The Akershus Fortress is a medieval castle that looks impressive from the harbour but is mostly empty hallways and a small military museum. The view from the ramparts is good, but the Opera House roof gives you a better one for free.
Cost Breakdown
Item | Cost (NOK) | Cost (HKD) Stopover bus | 0 | 0 Viking Ship Museum | 180 | 135 Opera House roof | 0 | 0 Fish soup at Mathallen | 165 | 124 Coffee | 35 | 26 Cinnamon bun at airport (final) | 45 | 34 Total | 425 | 319
That is less than the price of a lounge pass at HKG. And the cinnamon bun at the OSL airport bakery (Baker Hansen, near gate 28) is genuinely excellent. It is a cardamom bun with a sugar crust, warmed in a convection oven. The butter is salted. You eat it at the gate while watching the SAS planes taxi.
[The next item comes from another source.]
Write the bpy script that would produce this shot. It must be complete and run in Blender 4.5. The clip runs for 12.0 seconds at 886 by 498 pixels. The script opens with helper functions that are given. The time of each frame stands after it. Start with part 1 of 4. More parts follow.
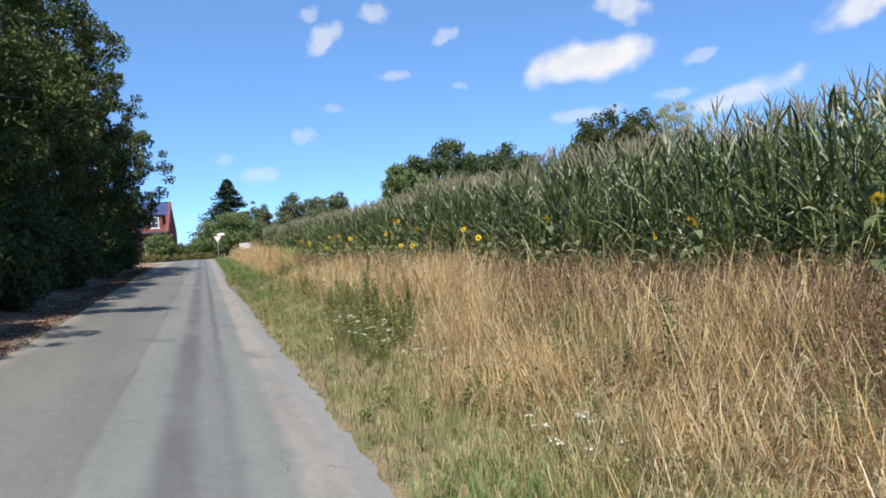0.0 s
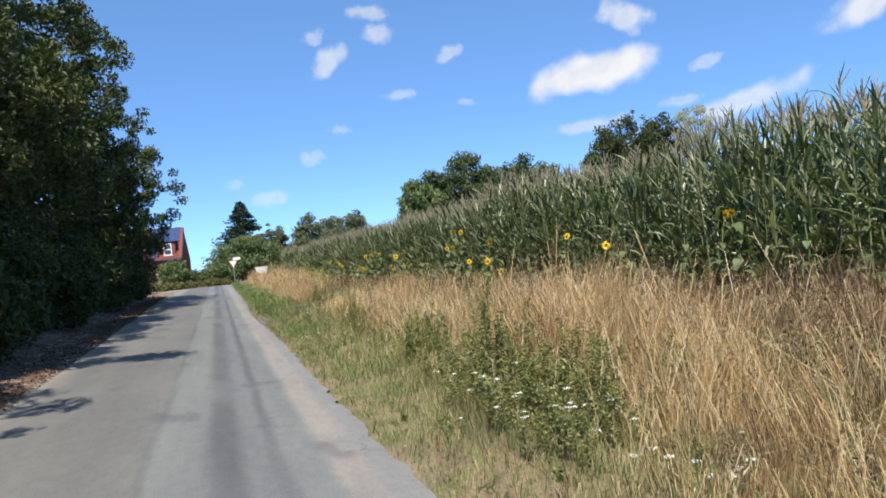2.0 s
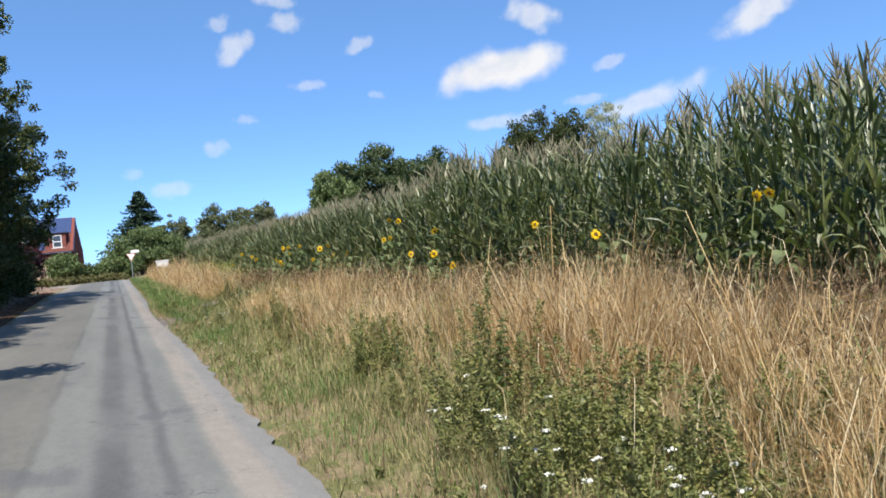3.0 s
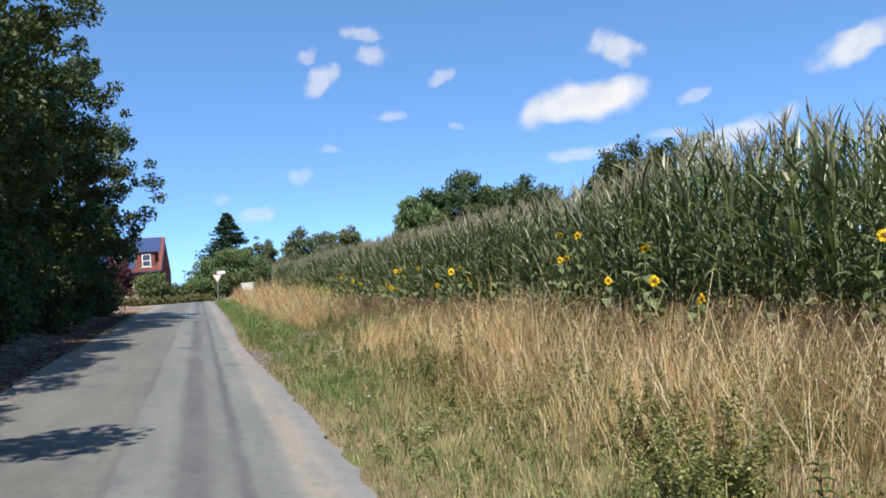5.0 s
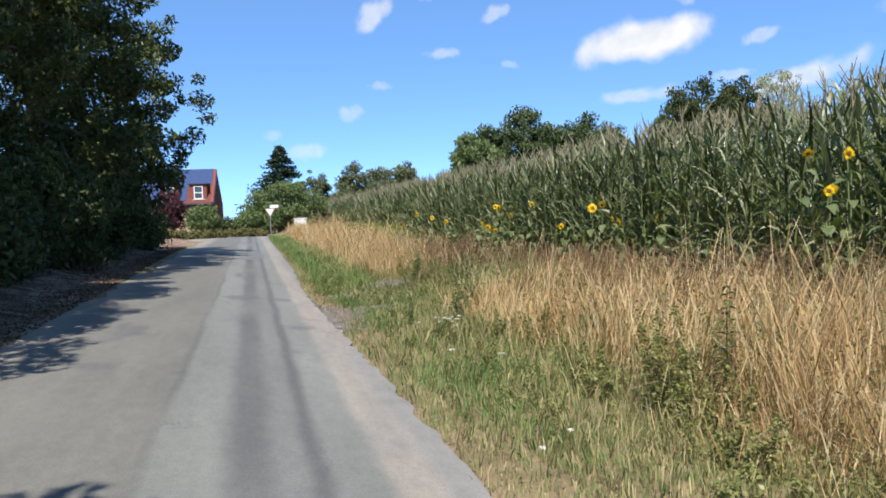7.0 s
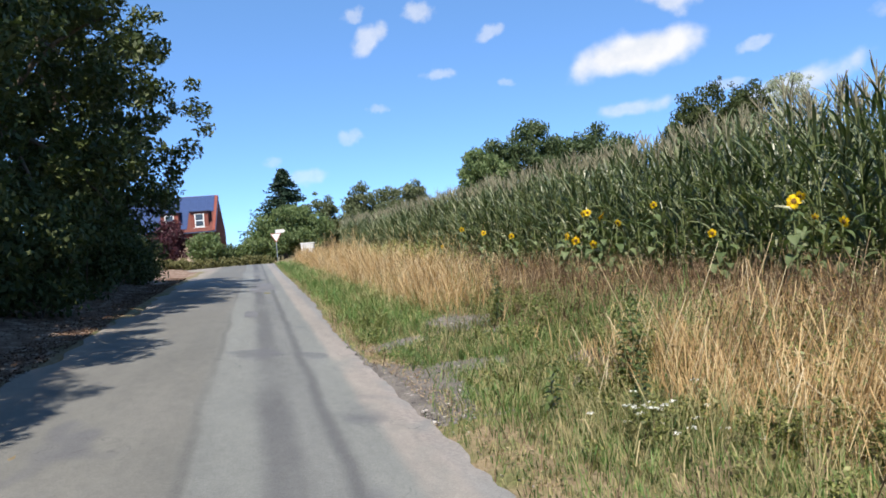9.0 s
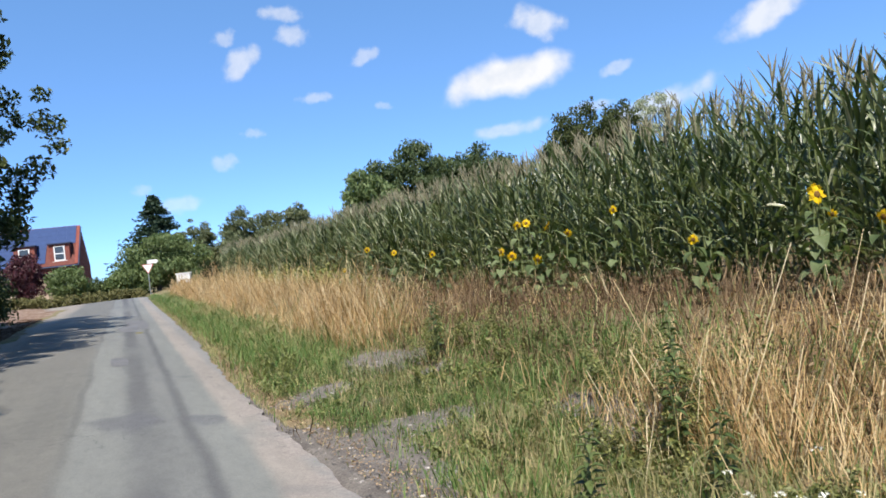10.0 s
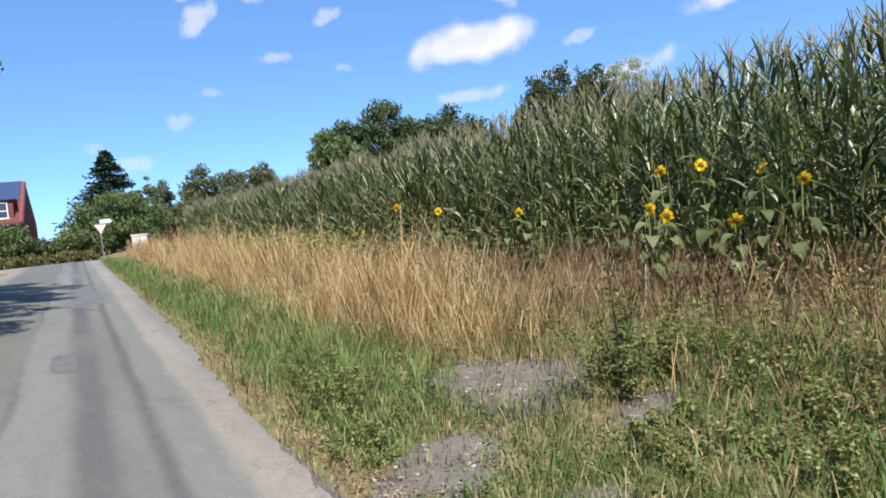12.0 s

It tastes like the last good thing before London.
Actionable Takeaways
- Take the free stopover bus from arrivals door 5 — it runs every 20 minutes, takes 22 minutes to Oslo S, and requires only your boarding pass; the Flytoget train costs 230 NOK and is not faster when you factor in walking time.
- Visit the Viking Ship Museum first (opens 10 AM, closes 4-5 PM depending on season) and budget 45 minutes inside; the Oseberg ship alone justifies the trip.
- Walk on the Opera House roof for free — the marble surface is non-slip, the view covers the entire fjord and city, and there is no queue or ticket required.
- Eat at Mathallen food hall in Vulkan, specifically the fish soup at Smalhans for 165 NOK; the 7-Eleven shrimp sandwich at Oslo S is a viable backup for 49 NOK.
- Allow 90 minutes for the return journey from the city centre to your gate, including the bus ride and outbound security; the security queue at OSL averages under 10 minutes on weekday evenings.